I grant that Ignatius recognizes that MBS has his flaws, "has made brash moves that have caused him trouble, including the war in Yemen." But this is all supposedly offset by his "youthful and dynamic leadership" as touted to Ignatius by MBS's younger brother, Prince Khalid bin Salman, now Saudi ambassador to the US, with the UAE ambassador also weighing in. Ignatius recognizes that underlying this push from the Saudi-UAE-Egyptian axis and possibly Israelis is a common enmity shared with the Trump administration toward Iran. Ignatius does not discuss the increasingly failed effort by these to isolate Qatar, which has just reopened diplomatic relations with Iran, or the dangerous apparent moves by the Trump administration to undo the Iran nuclear deal.

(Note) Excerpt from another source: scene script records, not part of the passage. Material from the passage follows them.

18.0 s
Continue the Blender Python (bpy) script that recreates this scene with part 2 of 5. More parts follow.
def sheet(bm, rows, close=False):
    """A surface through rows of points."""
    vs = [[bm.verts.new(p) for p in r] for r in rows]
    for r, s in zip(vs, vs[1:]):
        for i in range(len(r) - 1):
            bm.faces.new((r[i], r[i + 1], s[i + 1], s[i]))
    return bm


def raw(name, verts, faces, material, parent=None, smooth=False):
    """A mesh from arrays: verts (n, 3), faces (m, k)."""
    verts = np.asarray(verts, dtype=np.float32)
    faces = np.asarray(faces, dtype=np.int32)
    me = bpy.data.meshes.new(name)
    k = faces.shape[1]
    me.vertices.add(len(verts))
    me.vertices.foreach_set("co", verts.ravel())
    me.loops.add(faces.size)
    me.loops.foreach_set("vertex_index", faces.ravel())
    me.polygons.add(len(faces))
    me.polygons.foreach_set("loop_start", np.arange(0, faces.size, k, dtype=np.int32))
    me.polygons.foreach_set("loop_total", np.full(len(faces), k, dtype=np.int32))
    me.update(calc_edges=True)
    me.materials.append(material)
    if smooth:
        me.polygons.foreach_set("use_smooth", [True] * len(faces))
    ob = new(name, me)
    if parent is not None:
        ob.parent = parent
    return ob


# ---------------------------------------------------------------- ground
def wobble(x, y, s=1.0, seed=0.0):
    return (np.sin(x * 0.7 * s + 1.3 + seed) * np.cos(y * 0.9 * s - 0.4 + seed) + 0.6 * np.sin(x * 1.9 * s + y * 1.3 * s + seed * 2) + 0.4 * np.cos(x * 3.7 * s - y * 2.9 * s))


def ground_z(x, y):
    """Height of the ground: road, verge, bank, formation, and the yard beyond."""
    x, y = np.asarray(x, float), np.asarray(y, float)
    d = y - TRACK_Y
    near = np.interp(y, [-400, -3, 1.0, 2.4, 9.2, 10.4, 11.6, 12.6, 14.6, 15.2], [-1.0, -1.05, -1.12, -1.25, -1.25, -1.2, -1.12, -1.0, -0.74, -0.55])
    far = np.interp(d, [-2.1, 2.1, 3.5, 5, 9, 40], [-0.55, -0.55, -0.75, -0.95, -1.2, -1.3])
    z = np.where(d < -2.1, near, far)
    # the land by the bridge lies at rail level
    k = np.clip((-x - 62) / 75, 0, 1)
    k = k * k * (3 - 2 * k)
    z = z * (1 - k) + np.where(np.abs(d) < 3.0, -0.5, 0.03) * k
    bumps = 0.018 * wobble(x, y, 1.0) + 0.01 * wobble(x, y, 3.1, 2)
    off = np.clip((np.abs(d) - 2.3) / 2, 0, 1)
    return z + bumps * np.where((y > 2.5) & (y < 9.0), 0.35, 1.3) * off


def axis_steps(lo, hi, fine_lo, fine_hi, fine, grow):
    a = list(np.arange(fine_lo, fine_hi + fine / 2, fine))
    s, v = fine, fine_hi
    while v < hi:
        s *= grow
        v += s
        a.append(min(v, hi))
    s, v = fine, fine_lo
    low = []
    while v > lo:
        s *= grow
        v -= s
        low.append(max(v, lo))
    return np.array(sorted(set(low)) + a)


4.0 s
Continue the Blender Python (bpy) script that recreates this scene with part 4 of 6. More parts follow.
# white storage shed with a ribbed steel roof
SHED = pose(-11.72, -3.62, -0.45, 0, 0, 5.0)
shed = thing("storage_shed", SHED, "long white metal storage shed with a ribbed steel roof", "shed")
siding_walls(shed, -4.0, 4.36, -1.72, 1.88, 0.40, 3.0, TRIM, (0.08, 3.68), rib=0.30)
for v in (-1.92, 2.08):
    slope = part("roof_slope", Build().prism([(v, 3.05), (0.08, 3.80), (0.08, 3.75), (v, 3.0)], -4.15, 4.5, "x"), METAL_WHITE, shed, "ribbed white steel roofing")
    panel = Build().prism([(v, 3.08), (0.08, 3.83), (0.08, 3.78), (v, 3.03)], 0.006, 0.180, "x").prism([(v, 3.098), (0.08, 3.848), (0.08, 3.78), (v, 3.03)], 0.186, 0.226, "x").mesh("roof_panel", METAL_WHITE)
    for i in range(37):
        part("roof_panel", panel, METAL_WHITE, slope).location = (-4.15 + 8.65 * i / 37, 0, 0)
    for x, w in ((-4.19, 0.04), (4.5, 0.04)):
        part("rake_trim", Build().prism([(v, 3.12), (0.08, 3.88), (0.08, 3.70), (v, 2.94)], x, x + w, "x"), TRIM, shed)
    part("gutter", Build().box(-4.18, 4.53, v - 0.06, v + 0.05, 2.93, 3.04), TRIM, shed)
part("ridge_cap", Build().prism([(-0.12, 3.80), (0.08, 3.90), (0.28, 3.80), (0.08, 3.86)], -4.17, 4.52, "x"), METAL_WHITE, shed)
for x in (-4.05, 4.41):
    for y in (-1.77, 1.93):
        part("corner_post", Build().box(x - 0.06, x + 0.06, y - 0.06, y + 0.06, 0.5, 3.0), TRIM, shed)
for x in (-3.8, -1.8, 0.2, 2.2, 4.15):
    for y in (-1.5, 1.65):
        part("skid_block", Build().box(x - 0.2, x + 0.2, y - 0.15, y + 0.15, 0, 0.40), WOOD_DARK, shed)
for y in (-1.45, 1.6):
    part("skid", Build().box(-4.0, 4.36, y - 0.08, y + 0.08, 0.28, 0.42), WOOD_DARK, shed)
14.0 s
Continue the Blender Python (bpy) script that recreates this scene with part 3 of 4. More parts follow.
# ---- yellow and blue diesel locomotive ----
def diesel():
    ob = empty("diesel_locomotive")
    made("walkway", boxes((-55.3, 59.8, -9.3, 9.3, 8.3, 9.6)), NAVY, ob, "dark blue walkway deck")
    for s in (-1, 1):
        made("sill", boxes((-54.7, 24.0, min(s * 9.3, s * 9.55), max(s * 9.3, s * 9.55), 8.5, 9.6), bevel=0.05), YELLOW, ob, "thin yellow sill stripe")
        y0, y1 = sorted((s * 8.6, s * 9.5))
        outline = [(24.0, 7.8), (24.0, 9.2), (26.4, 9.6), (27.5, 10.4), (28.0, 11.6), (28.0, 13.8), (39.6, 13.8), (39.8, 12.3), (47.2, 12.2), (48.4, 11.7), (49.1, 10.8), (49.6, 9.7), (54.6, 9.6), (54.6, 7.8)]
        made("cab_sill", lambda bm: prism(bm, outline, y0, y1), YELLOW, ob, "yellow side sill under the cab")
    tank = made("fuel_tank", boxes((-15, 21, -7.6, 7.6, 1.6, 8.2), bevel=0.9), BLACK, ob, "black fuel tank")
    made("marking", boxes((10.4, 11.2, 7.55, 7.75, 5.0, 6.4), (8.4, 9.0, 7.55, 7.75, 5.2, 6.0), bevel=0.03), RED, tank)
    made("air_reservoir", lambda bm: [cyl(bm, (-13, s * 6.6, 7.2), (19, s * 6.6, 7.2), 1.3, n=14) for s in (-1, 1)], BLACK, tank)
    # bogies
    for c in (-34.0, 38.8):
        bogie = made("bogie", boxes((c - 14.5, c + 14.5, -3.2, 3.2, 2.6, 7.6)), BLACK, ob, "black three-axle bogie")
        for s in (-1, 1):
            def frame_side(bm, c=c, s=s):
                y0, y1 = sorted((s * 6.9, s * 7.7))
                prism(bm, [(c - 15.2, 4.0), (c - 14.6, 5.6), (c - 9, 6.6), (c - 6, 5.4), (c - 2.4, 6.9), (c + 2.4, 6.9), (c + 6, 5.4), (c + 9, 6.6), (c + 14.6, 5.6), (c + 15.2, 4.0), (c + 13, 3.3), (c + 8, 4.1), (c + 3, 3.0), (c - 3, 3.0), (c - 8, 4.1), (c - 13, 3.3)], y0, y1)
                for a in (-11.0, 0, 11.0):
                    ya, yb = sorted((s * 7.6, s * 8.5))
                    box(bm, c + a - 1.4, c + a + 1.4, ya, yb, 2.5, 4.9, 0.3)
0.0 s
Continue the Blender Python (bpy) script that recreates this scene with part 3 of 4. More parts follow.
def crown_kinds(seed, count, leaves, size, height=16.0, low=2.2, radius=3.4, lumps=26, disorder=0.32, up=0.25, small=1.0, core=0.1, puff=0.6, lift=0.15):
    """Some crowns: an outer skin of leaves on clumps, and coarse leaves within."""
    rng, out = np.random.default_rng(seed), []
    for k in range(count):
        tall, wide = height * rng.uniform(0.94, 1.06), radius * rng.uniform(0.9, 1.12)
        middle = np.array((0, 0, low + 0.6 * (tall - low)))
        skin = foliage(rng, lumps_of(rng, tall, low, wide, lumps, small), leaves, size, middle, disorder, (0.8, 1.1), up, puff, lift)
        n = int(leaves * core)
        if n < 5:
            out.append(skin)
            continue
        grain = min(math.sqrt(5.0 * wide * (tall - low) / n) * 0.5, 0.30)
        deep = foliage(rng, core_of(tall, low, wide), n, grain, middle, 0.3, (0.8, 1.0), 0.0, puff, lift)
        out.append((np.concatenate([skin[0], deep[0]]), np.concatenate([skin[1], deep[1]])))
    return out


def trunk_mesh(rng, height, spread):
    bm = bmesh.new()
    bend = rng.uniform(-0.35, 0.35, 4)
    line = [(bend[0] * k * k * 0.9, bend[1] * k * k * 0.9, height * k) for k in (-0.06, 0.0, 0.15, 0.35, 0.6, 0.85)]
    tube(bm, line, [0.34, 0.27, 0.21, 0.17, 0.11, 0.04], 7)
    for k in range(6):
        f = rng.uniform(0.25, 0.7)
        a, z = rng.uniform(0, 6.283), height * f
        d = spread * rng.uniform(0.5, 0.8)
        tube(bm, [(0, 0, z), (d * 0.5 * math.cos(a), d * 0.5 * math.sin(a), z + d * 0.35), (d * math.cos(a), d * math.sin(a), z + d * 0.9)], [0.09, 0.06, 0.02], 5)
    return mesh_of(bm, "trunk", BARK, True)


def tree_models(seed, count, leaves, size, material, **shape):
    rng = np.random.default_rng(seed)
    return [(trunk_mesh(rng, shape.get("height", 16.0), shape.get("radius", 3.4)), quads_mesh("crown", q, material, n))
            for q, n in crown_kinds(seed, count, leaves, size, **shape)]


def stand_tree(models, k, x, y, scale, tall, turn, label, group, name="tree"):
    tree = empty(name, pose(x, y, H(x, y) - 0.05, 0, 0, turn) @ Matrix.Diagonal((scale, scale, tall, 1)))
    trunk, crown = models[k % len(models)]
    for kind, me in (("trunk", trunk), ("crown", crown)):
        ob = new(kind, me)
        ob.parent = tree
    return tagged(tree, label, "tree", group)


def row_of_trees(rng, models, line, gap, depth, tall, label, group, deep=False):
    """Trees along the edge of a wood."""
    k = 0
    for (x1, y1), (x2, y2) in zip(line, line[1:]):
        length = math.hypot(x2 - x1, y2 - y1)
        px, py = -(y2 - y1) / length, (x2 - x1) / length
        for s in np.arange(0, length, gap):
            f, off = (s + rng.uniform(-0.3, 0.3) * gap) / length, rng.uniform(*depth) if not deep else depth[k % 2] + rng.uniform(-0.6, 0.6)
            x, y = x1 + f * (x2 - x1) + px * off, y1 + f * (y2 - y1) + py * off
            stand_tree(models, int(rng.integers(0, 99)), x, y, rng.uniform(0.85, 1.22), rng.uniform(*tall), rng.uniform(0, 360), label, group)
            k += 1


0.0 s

Maybe all this would be wonderful, but frankly it looks like a bunch of wishful thinking amounting to poor propaganda given today's reporting. In the first section of today's WaPo is a story about the trip just concluded by Jared Kushner to that neck of the woods, with Ignatius's story clearly representing some PR for it based on what Kushner thinks he is doing, with Kushner and MBS big pals by all reports. This is their big plan. But in a story misleadingly titled "Kushner's Mideast talks called 'productive'" it turns out that mostly things look like they are not going anywhere.
A meeting with Mahmoud Abbas had a bottom line that Abbas is not going to do any serious talking unless the Trump administration accepts the two-state solution, and the story made it clear that Kushner did not do that, and the administration more generally has not done that. It also notes that the Netanyahu government is becoming distracted by an increasing corruption scandal, so may be unwilling or unable to do anything at all out of the ordinary. Maybe there will be mumbling in Gaza, but the idea that we are on the verge of some great breakthrough in Palestinian-Israeli relations looks to be a joke, despite Ignatius playing pumpboy for the trouble-making Saudi crown prince's propaganda who seems so able to get lots of people in Washington to spout his nonsensical and dangerous drivel at the drop of a hat (or a sword).
This is disappointing. David Ignatius should know better.